A strain gauge is designed to convert mechanical motion into an electronic signal.

A change in resistance is proportional to the strain experienced by the sensor.

Let's take in consideration a 1Kg load cell.
The load cell manufacturer tell us that the load cell has a rated output 1.0946mV/V.
This means that 1,0946 mVout/Vin

So if we drive the loadcell with arduino (5V) we have
Vin = 5V and mVout-max=1,0946*5=5,473mV (full loaded with 1Kg)

So at 1000gr we have a mVout-max=5,473mV
At 1gr we have x mV

So x= 0,005473 mV/gr

By default arduino uses an analog reference of 5V this means that you have a resolution of
5 Volts / 1024 steps = 0 .0049 V/step  = 4.9 mV/step.

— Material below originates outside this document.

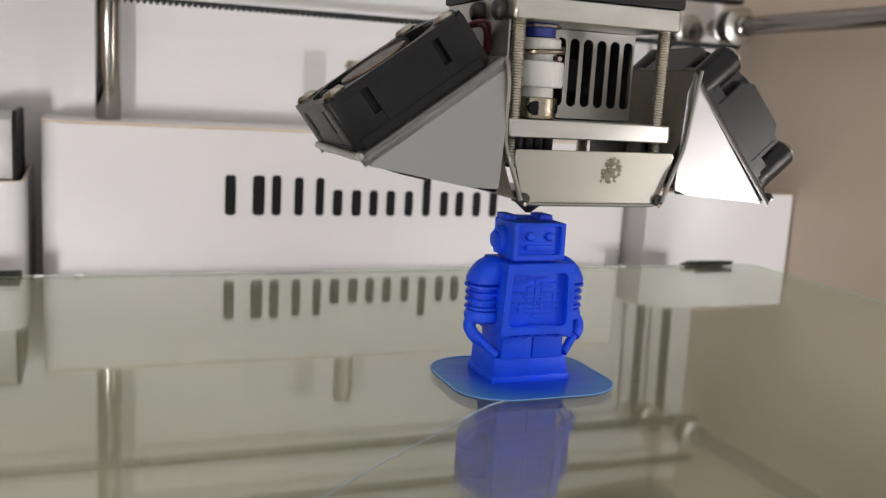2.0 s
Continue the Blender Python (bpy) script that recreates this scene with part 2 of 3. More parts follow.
def lathe(bm, profile, at=(0, 0, 0), turn=None, segments=24):
    """A profile of (radius, height) turned round z, closed at both ends."""
    b = bmesh.new()
    rings = []
    for r, h in profile:
        rings.append([b.verts.new((r * math.cos(2 * math.pi * k / segments), r * math.sin(2 * math.pi * k / segments), h)) for k in range(segments)])
    for lo, hi in zip(rings, rings[1:]):
        for k in range(segments):
            b.faces.new((lo[k], lo[(k + 1) % segments], hi[(k + 1) % segments], hi[k]))
    b.faces.new(rings[0][::-1])
    b.faces.new(rings[-1])
    if turn:
        b.transform(turn)
    b.transform(Matrix.Translation(at))
    join(bm, b)
    return bm


def tube(bm, points, radius, segments=10, smooth_steps=6):
    """A round wire along a smooth line through the points."""
    pts = [V(p) for p in points]
    line = []
    for i in range(len(pts) - 1):
        p0, p1, p2, p3 = pts[max(i - 1, 0)], pts[i], pts[i + 1], pts[min(i + 2, len(pts) - 1)]
        for s in range(smooth_steps):
            t = s / smooth_steps
            line.append(0.5 * ((2 * p1) + (p2 - p0) * t + (2 * p0 - 5 * p1 + 4 * p2 - p3) * t * t + (3 * p1 - p0 - 3 * p2 + p3) * t ** 3))
    line.append(pts[-1])
    rings = []
    side = None
    for i, p in enumerate(line):
        way = (line[min(i + 1, len(line) - 1)] - line[max(i - 1, 0)]).normalized()
        if side is None:
            side = way.orthogonal().normalized()
        side = (side - way * side.dot(way)).normalized()
        up = way.cross(side)
        rings.append([bm.verts.new(p + radius * (math.cos(2 * math.pi * k / segments) * side + math.sin(2 * math.pi * k / segments) * up)) for k in range(segments)])
    for lo, hi in zip(rings, rings[1:]):
        for k in range(segments):
            bm.faces.new((lo[k], lo[(k + 1) % segments], hi[(k + 1) % segments], hi[k]))
    bm.faces.new(rings[0][::-1])
    bm.faces.new(rings[-1])
    return bm


def turned(axis, degrees, about=(0, 0, 0)):
    return Matrix.Translation(about) @ Matrix.Rotation(radians(degrees), 4, axis) @ Matrix.Translation(-V(about))


def to_line(a, b):
    """A matrix that lays local z from a along b."""
    return Matrix.Translation(a) @ (V(b) - V(a)).to_track_quat("Z", "Y").to_matrix().to_4x4()


def rounded_rect(x0, y0, x1, y1, r, steps=6):
    out = []
    for cx, cy, a0 in ((x1 - r, y0 + r, -90), (x1 - r, y1 - r, 0), (x0 + r, y1 - r, 90), (x0 + r, y0 + r, 180)):
        for k in range(steps + 1):
            a = radians(a0 + 90 * k / steps)
            out.append((cx + r * math.cos(a), cy + r * math.sin(a)))
    return out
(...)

As we can see the resolution of arduino is bigger than the resolution needed for the loadcell.

We need a precise amplifier that can increase the electrical signal in order to get 0,005473 mV/gr

So we need a gain like this :

Gain = (arduino mV/Step) / (loadcell mV/gr)

So we need a Gain=4,9/0,005473=896 for a 5V arduino reference.

If we set an arduino analog reference equal at 1,1V using the command  analogReference(INTERNAL); we need a gain

Gain=1,07421875/0,005473=196 for a 1.1V arduino reference.

Observe that we need a much less gain using an analog reference = 1.1.
So it is recommended to use this option.